Palantir is one of the most discussed examples of this kind of system, but it is not unique. The same logic appears wherever behavioral data is collected at scale and used to shape outcomes. Government contracts, corporate targeting, political influence operations. The attention harvest feeds directly into the behavioral prediction layer. The two are not separate industries. They are two stages of the same pipeline.

Understanding one without the other leaves a gap in the picture. Understanding both together makes the architecture harder to miss.

What the void has to do with this

The reason this matters is not because technology is evil. It is because the systematic capture of attention shapes what is possible to think about, notice, and question.

A person whose attention is continuously managed is a person whose inner life is being restructured without their knowledge. Not through censorship. Through the quieter mechanism of deciding what reaches them, what feels real, what does not.

The Void, as Fractalism describes it, is the open, undetermined space in consciousness that exists before attention is captured and shaped. It is not an empty space. It is a space that is capable of something. Of noticing things the managed feed would never show. Of asking questions the curated environment would never surface.
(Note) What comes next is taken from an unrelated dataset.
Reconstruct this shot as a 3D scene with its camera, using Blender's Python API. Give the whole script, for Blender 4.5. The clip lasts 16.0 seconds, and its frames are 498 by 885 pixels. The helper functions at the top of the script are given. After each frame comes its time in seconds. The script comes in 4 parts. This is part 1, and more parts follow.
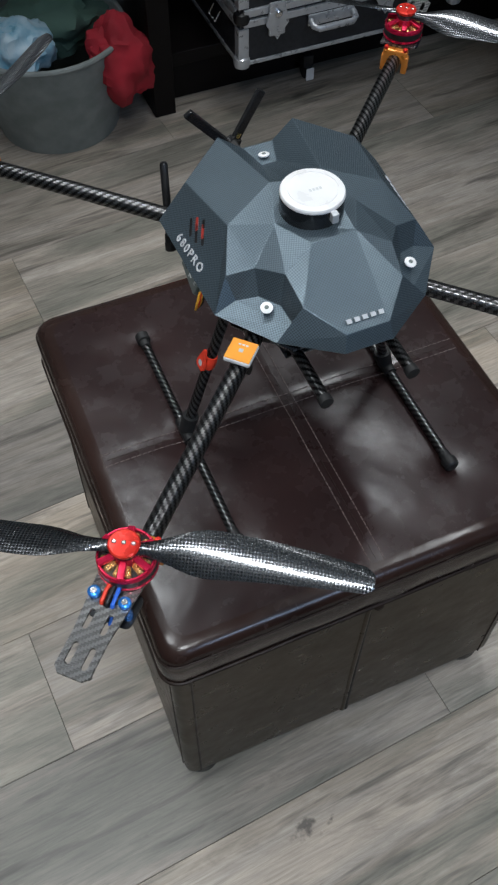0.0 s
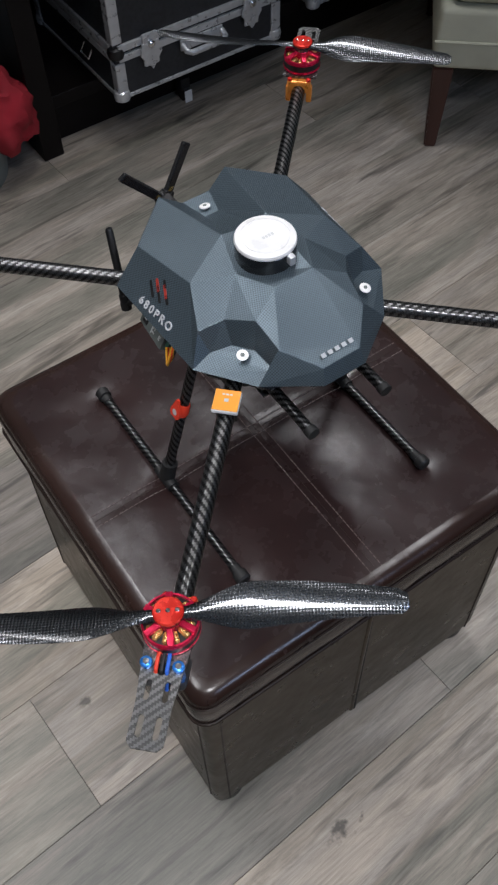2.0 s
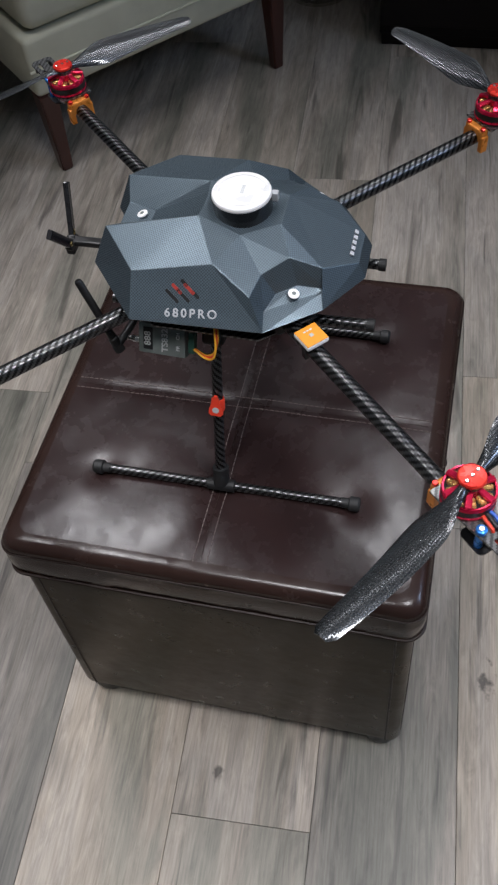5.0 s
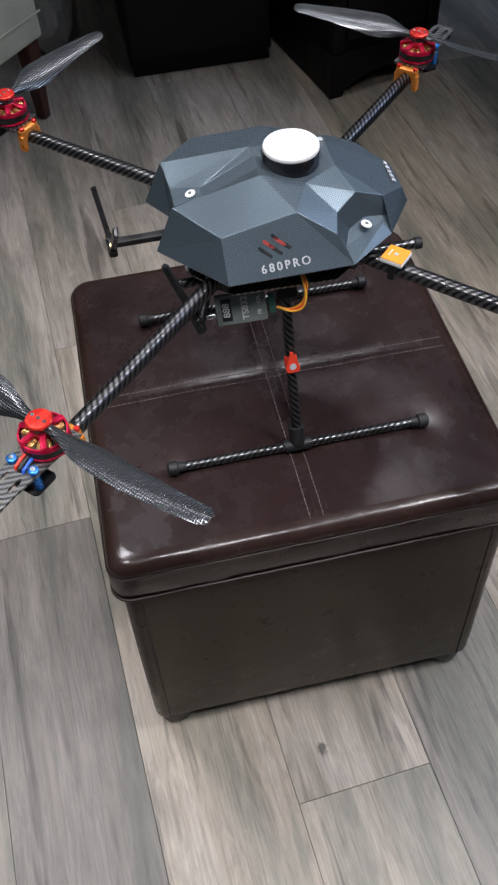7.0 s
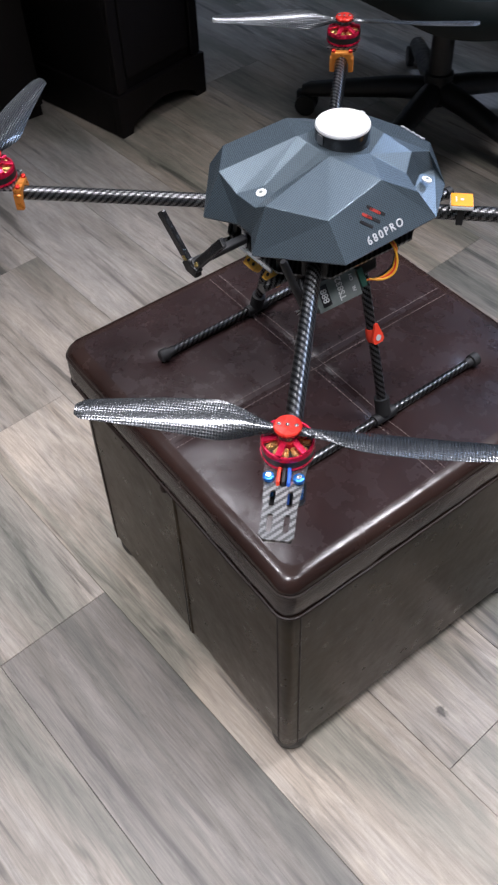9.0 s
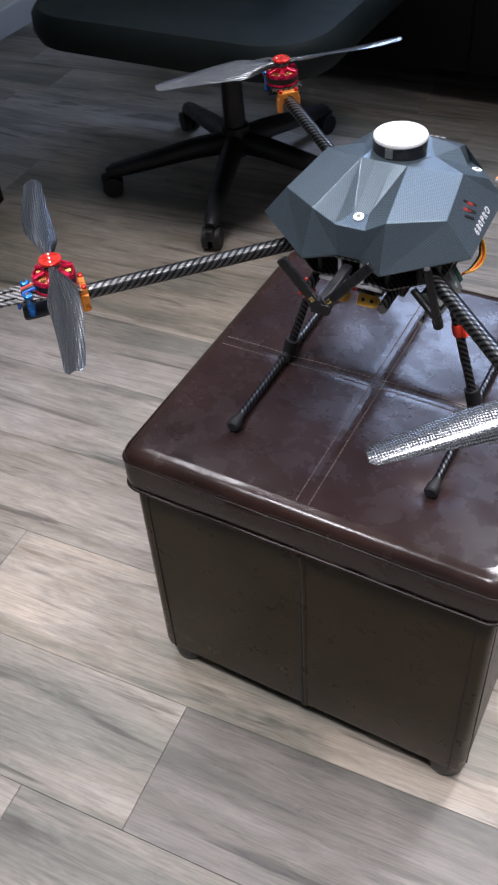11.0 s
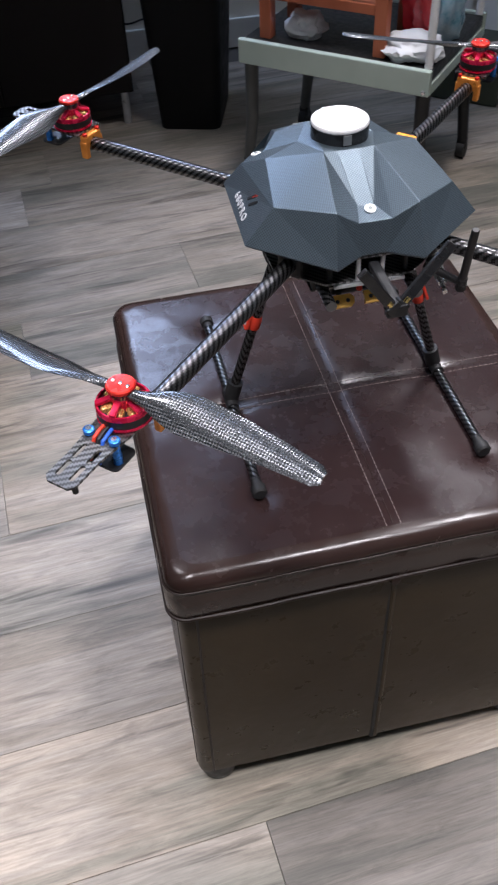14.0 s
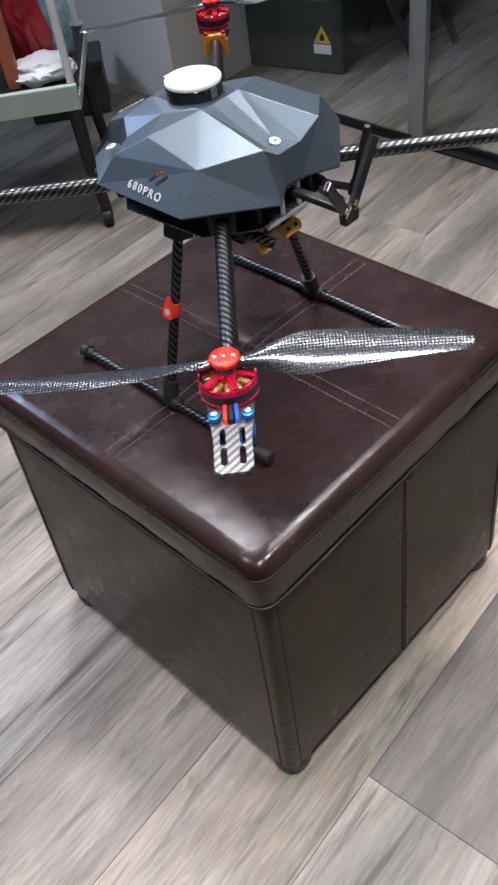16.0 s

The Void is not a solution to this problem. No individual practice can counter systemic attention capture. But it is a place where the pattern can be seen clearly enough to make choices about it. Not to escape the system, but to stop pretending it is not there.

That is why these two essays belong together. Attention as a resource describes the capture layer. The Void and Palantir describes the prediction layer. A third essay on Why Your Music Knows What You Want Before You Do applies the same analysis to music recommendation.